Given exercise |
Locate the lines of the listing below that hold "category", then copy each of them.

Source data |

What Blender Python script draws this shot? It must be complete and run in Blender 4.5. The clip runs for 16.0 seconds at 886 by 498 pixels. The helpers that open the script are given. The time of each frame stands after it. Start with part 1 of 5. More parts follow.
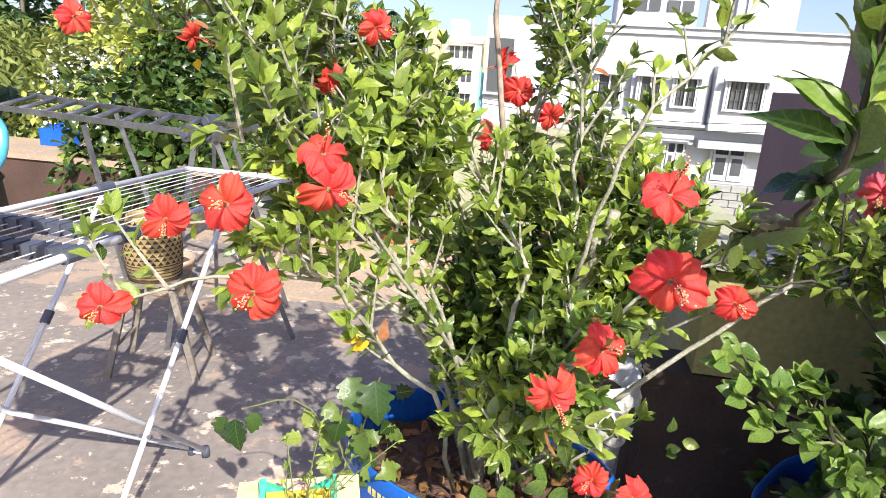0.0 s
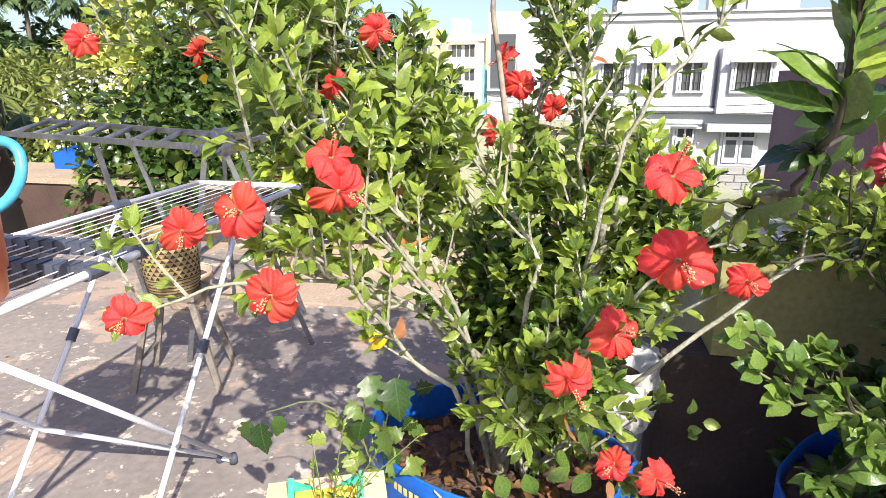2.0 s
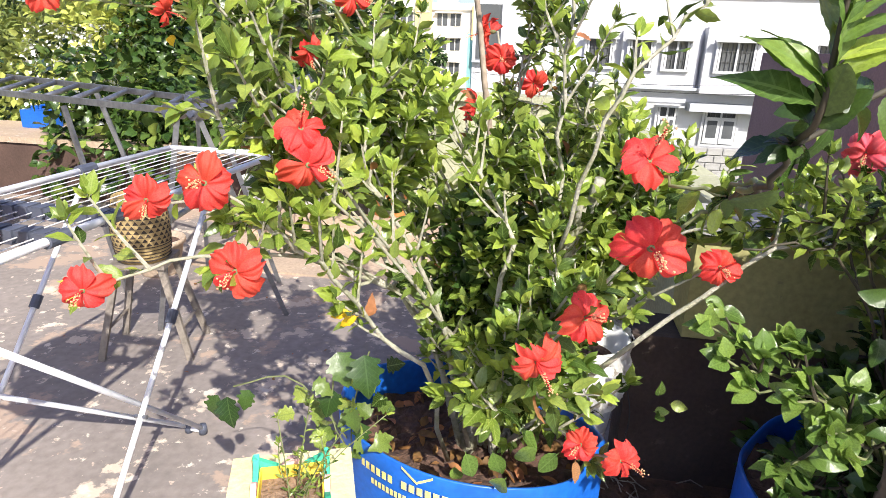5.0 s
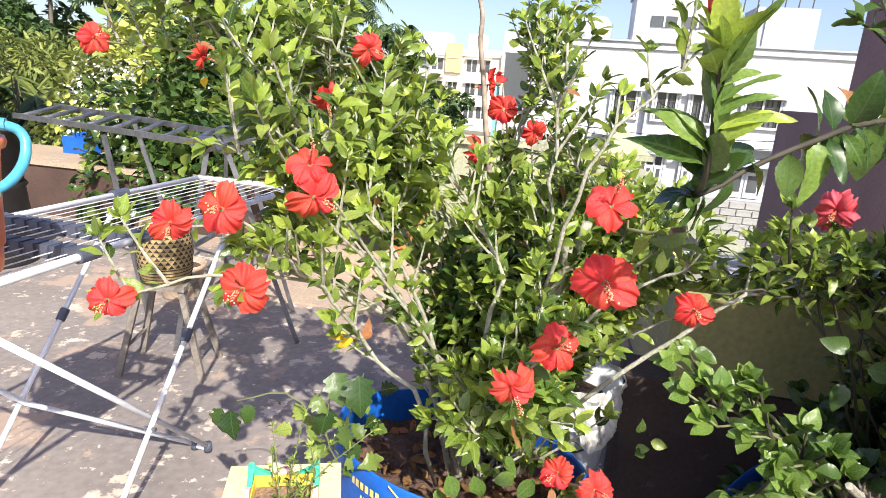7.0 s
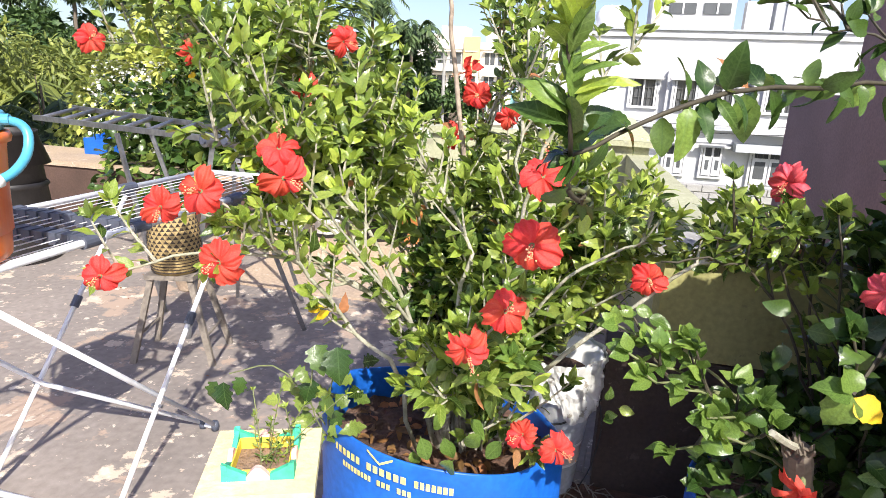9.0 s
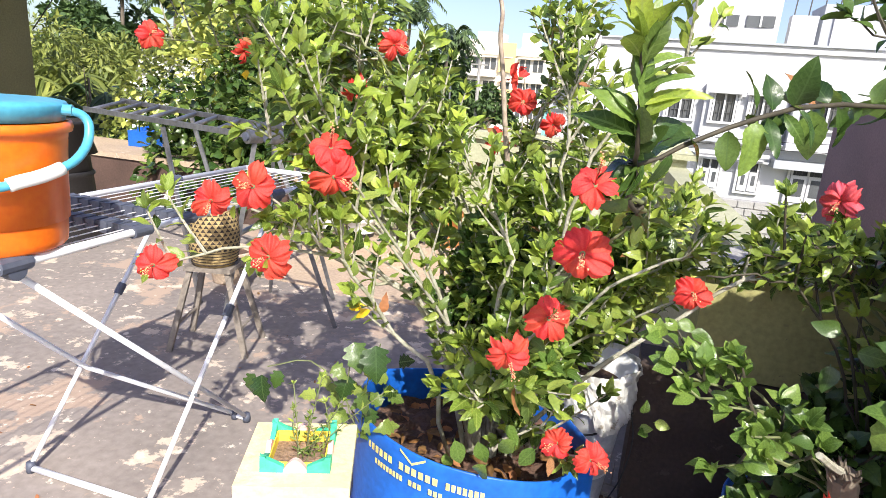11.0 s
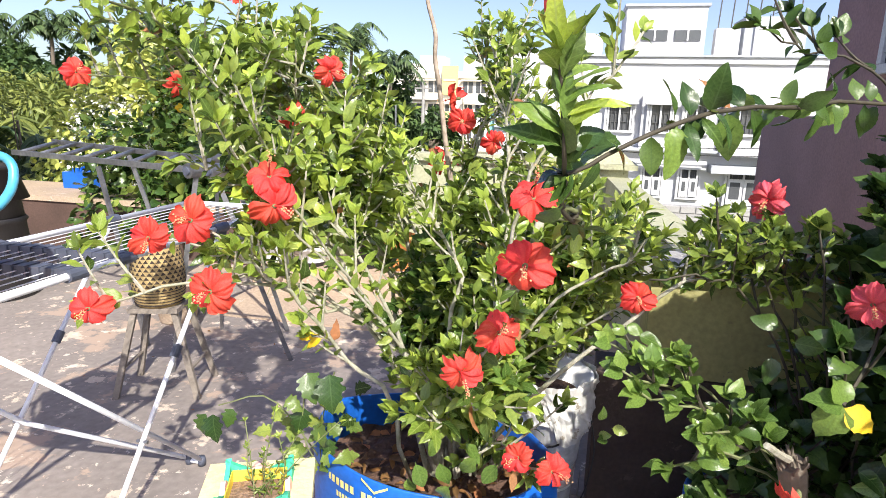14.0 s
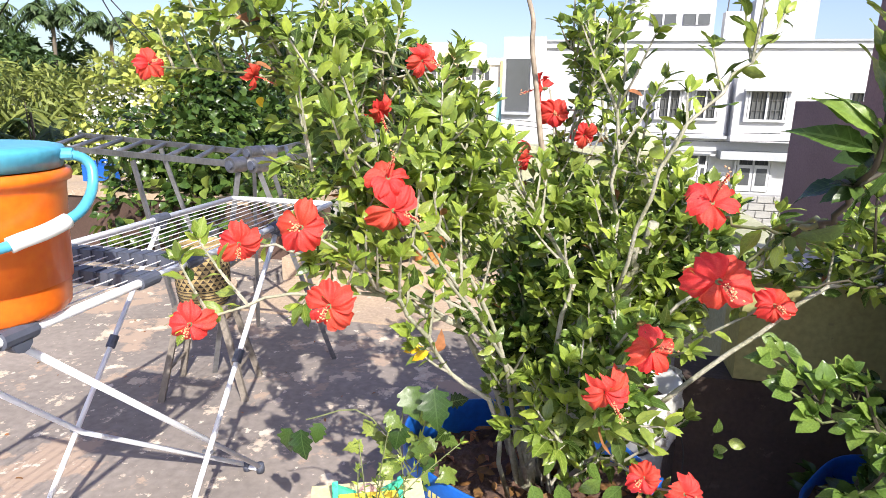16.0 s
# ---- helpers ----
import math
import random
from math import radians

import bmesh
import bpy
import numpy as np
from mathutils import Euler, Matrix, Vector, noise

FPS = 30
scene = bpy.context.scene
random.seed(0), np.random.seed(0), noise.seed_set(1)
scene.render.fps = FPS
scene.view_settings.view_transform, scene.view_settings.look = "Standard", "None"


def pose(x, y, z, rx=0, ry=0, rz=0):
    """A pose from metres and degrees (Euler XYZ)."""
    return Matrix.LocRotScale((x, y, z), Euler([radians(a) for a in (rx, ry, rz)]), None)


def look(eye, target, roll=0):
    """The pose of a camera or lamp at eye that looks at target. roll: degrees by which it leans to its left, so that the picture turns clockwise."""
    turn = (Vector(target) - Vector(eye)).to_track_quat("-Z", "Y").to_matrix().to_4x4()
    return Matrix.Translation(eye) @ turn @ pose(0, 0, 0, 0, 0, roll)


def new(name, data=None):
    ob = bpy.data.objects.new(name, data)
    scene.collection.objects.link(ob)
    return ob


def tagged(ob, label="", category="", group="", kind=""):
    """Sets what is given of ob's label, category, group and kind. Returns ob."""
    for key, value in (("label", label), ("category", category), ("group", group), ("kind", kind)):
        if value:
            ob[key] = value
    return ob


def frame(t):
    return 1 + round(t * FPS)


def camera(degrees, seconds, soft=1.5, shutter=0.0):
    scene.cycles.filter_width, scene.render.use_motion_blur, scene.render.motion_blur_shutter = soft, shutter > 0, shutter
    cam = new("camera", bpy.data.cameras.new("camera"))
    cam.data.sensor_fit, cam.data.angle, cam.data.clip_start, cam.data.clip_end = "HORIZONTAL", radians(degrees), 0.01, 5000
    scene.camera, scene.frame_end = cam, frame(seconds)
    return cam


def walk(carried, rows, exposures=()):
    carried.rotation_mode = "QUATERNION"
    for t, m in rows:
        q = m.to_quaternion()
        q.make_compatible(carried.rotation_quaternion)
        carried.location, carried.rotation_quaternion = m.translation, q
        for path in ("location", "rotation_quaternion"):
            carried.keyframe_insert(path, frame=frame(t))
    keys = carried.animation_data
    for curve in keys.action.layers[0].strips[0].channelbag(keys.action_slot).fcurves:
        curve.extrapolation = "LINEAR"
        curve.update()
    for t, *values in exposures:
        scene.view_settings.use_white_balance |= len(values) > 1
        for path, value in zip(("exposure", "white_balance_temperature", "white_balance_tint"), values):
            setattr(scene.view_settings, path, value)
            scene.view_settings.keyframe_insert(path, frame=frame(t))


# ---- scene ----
cam = camera(73.0, 16.0, soft=0.75)
PATH = [
    (0, (0.000, 0.000, 1.257), (-0.332, 1.893, 0.702), 3.5),
    (0.5, (0.005, 0.011, 1.257), (-0.338, 1.900, 0.700), 2.7),
    (1, (0.002, -0.008, 1.268), (-0.309, 1.900, 0.756), -1.8),
    (1.5, (0.006, -0.020, 1.260), (-0.415, 1.874, 0.773), -3.3),
    (2, (0.008, -0.017, 1.254), (-0.368, 1.867, 0.698), -0.2),
    (2.5, (0.012, -0.002, 1.256), (-0.361, 1.848, 0.595), 1.1),
    (3, (0.014, -0.005, 1.254), (-0.321, 1.858, 0.608), 1.8),
    (5.5, (0.017, 0.009, 1.262), (-0.284, 1.879, 0.619), 1.9),
    (6, (0.022, -0.008, 1.268), (-0.285, 1.878, 0.676), 1.7),
    (6.5, (0.008, -0.020, 1.259), (-0.288, 1.863, 0.654), 3.8),
    (7, (0.082, -0.073, 1.273), (-0.302, 1.820, 0.755), 4.1),
    (7.5, (0.172, -0.127, 1.273), (-0.319, 1.748, 0.779), 2.6),
    (8, (0.212, -0.146, 1.268), (-0.237, 1.750, 0.814), 2.6),
    (8.5, (0.219, -0.144, 1.268), (-0.214, 1.755, 0.813), 2.5),
    (9, (0.208, -0.129, 1.263), (-0.246, 1.743, 0.725), 2.5),
    (9.2, (0.206, -0.130, 1.263), (-0.286, 1.736, 0.738), 2.4),
    (11.3, (0.177, -0.150, 1.262), (-0.365, 1.701, 0.731), 4.4),
    (11.5, (0.184, -0.152, 1.262), (-0.369, 1.694, 0.728), 4.1),
    (12, (0.189, -0.147, 1.259), (-0.370, 1.699, 0.732), 3.5),
    (12.5, (0.197, -0.153, 1.263), (-0.372, 1.691, 0.738), 3.0),
    (13, (0.205, -0.170, 1.265), (-0.357, 1.687, 0.782), 0.9),
    (13.5, (0.203, -0.167, 1.257), (-0.406, 1.688, 0.822), -2.1),
    (14, (0.195, -0.141, 1.259), (-0.211, 1.764, 0.809), 1.5),
    (14.5, (0.167, -0.122, 1.266), (-0.213, 1.797, 0.850), -0.1),
    (15, (0.104, -0.093, 1.268), (-0.144, 1.837, 0.805), -0.0),
    (15.5, (0.048, -0.078, 1.265), (-0.223, 1.841, 0.770), -1.0),
    (16, (-0.039, -0.090, 1.265), (-0.451, 1.805, 0.775), 1.0),
]
walk(cam, [(t, look(eye, target, roll)) for t, eye, target, roll in PATH])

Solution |
def tagged(ob, label="", category="", group="", kind=""):
    """Sets what is given of ob's label, category, group and kind. Returns ob."""
    for key, value in (("label", label), ("category", category), ("group", group), ("kind", kind)):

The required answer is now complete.